Monday, June 30, 2014

`The Dream of the Toads Rang Through the Elms'

The coo of a dove signifies quiet, gentleness and peace, a sort of avian lullaby. “Loud doves” ought to be a contradiction in terms, but that’s the sound that wakes us most mornings. Dozens of them perched in neighborhood pines and oaks ostinato away like melodic clichés of hippie contentment and good will. They resume before sunset, but then they’re accompanied this time of year by a bass drone, the toad chorus, as wavering and steady as a didgeridoo. I fancy the toads having a battle of the bands with the doves. Here’s an entry from Thoreau’s journal, dated Oct. 26, 1853, that I once thought contained a typo: 

“I well remember the time this year when I first heard the dream of the toads. I was laying out house-lots on Little River in Haverhill. We had had some raw, cold and wet weather. But this day was remarkably warm and pleasant, and I had thrown off my outside coat. I was going home to dinner, past a shallow pool, which was green with springing grass, and where a new house was about being erected, when it occurred to me that I heard the dream of the toad. It rang through and filled all the air, though I had not heard it once. And I turned my companion’s attention to it, but he did not appear to perceive it as a new sound in the air. Loud and prevailing as it is, most men do not notice it at all. It is to them, perchance, a sort of simmering or seething of all nature. That afternoon the dream of the toads rang through the elms by Little River and affected the thoughts of men, though they were not conscious that they heard it.” 
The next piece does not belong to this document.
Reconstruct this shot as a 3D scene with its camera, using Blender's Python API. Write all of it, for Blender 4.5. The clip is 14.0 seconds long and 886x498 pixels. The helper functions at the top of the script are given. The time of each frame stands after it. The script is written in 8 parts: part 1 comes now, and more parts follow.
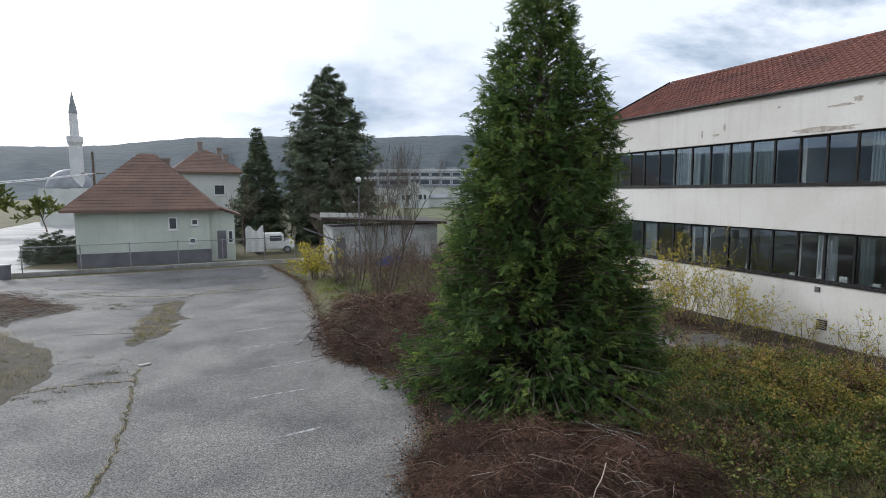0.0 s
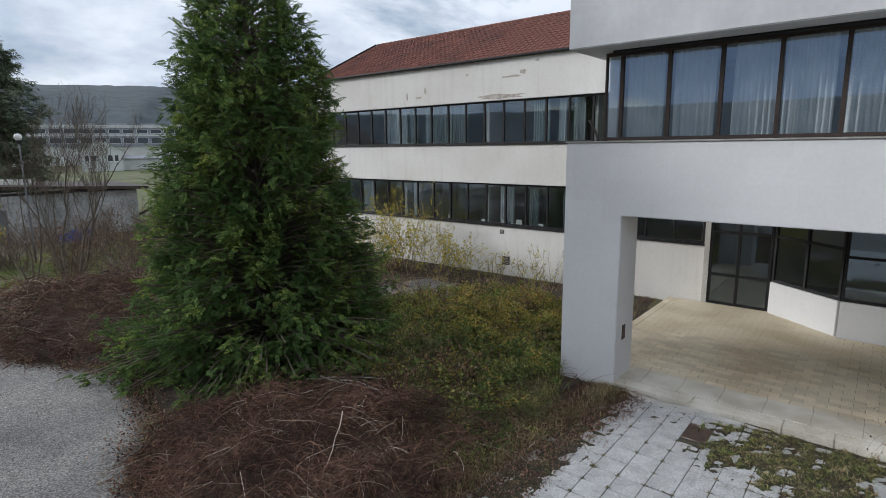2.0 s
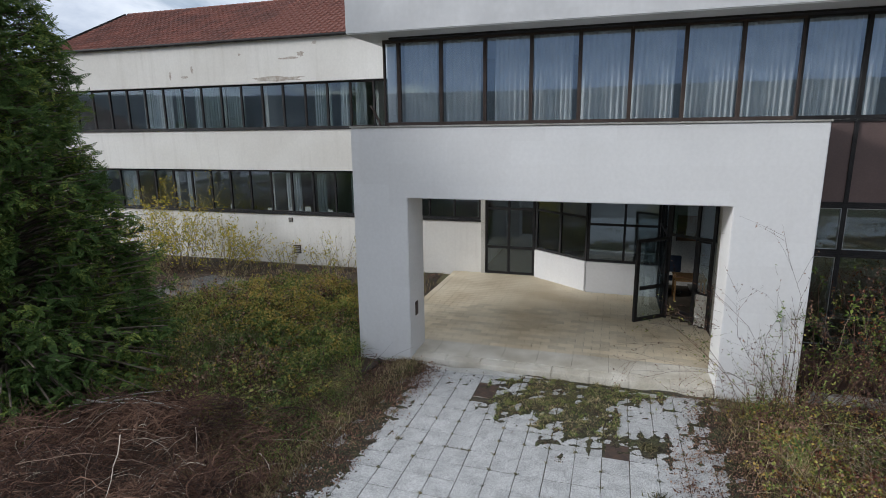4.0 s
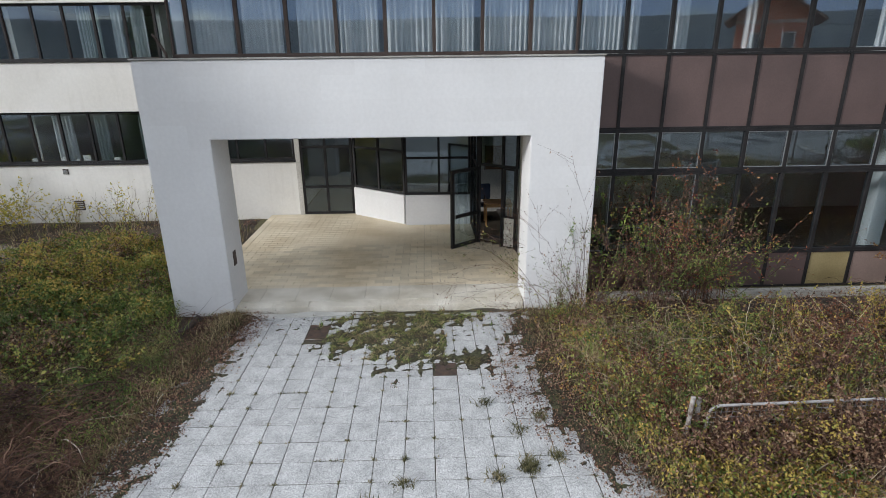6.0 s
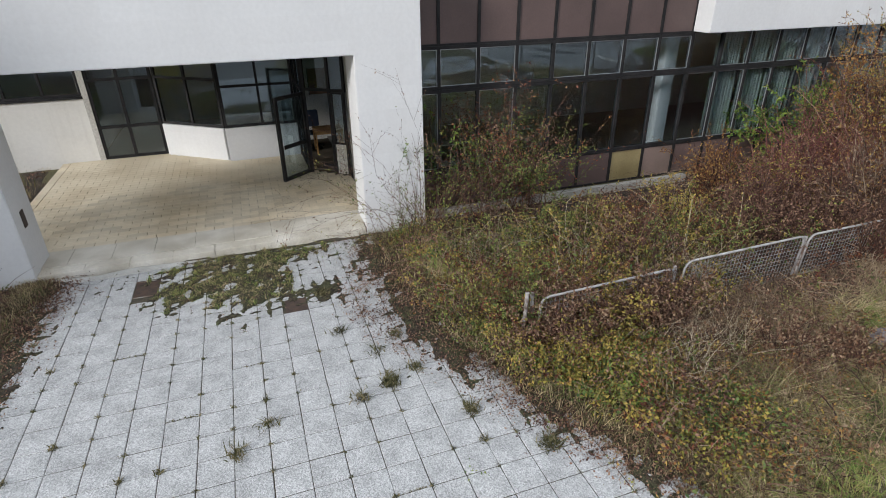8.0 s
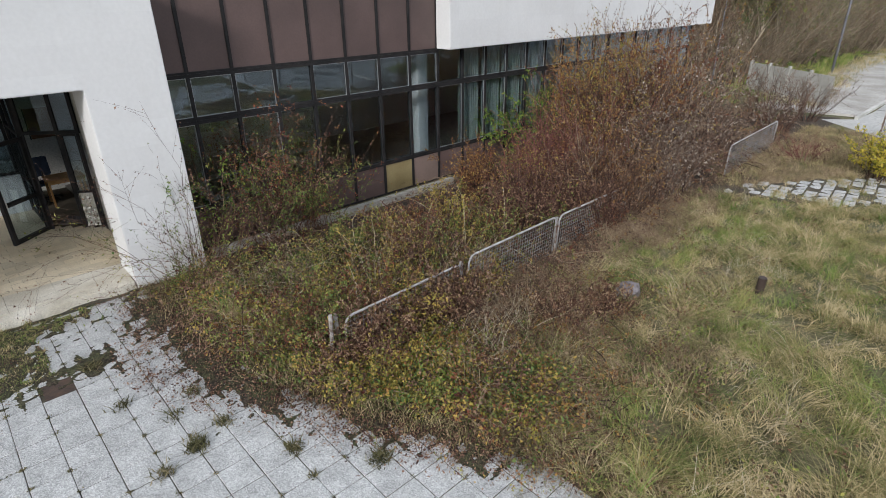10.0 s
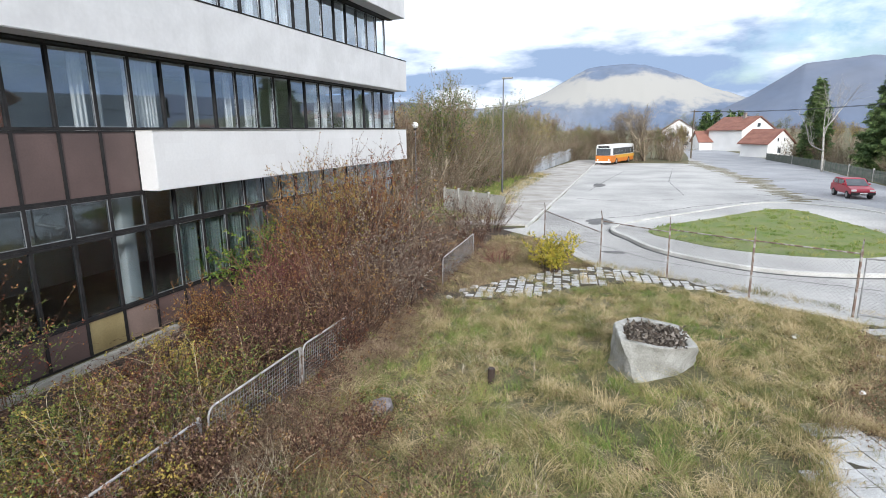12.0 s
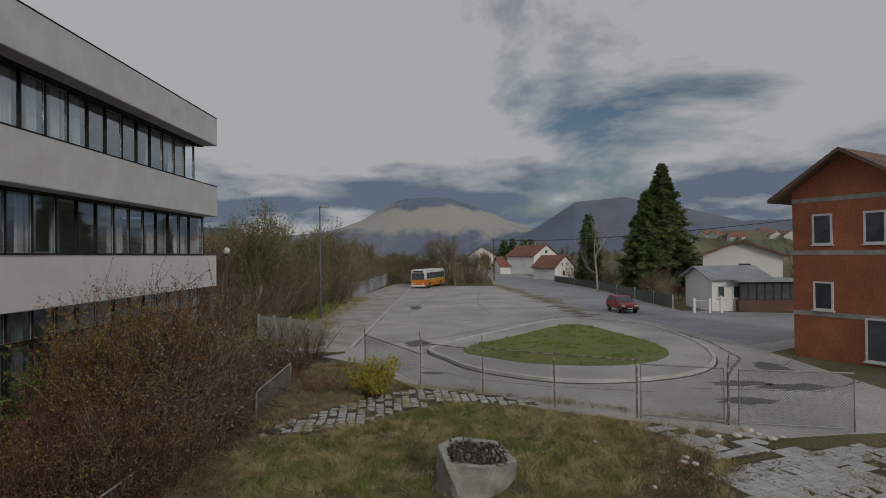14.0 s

I’ve underlined the word in question. A misprint for drone? Guy Davenport asked the same question in a letter written on Aug. 29, 1997 (Guy Davenport and James Laughlin: Selected Letters, 2007): 

“In Thoreau’s journal the other evening I found the strange phrase `the dreaming of the toads’—and was mystified until I tracked down an archaic meaning of dream meaning music or `a joyful noise.’ Perhaps the ancestor of drone. Now I’d like to know how so old a meaning survived for Thoreau to know it.” 

That's a very old meaning from the Old English, says the OED. Most citations date from the thirteenth century and a few are older. This meaning, as a noun, is judged “obsolete": “The sound of a musical instrument or singing voice; music, minstrelsy, melody; singing, a song. Also: noise, din; clamour, lamentation; voice, speech.” So, too, the verb: “To make a joyful noise, rejoice; to sing or make music.” 

We know Thoreau read Anglo-Saxon poetry at Harvard, though it seems not to have been of particular interest. The unlikely multiple meanings of dream would have amused Thoreau, however, as would the scriptural echo.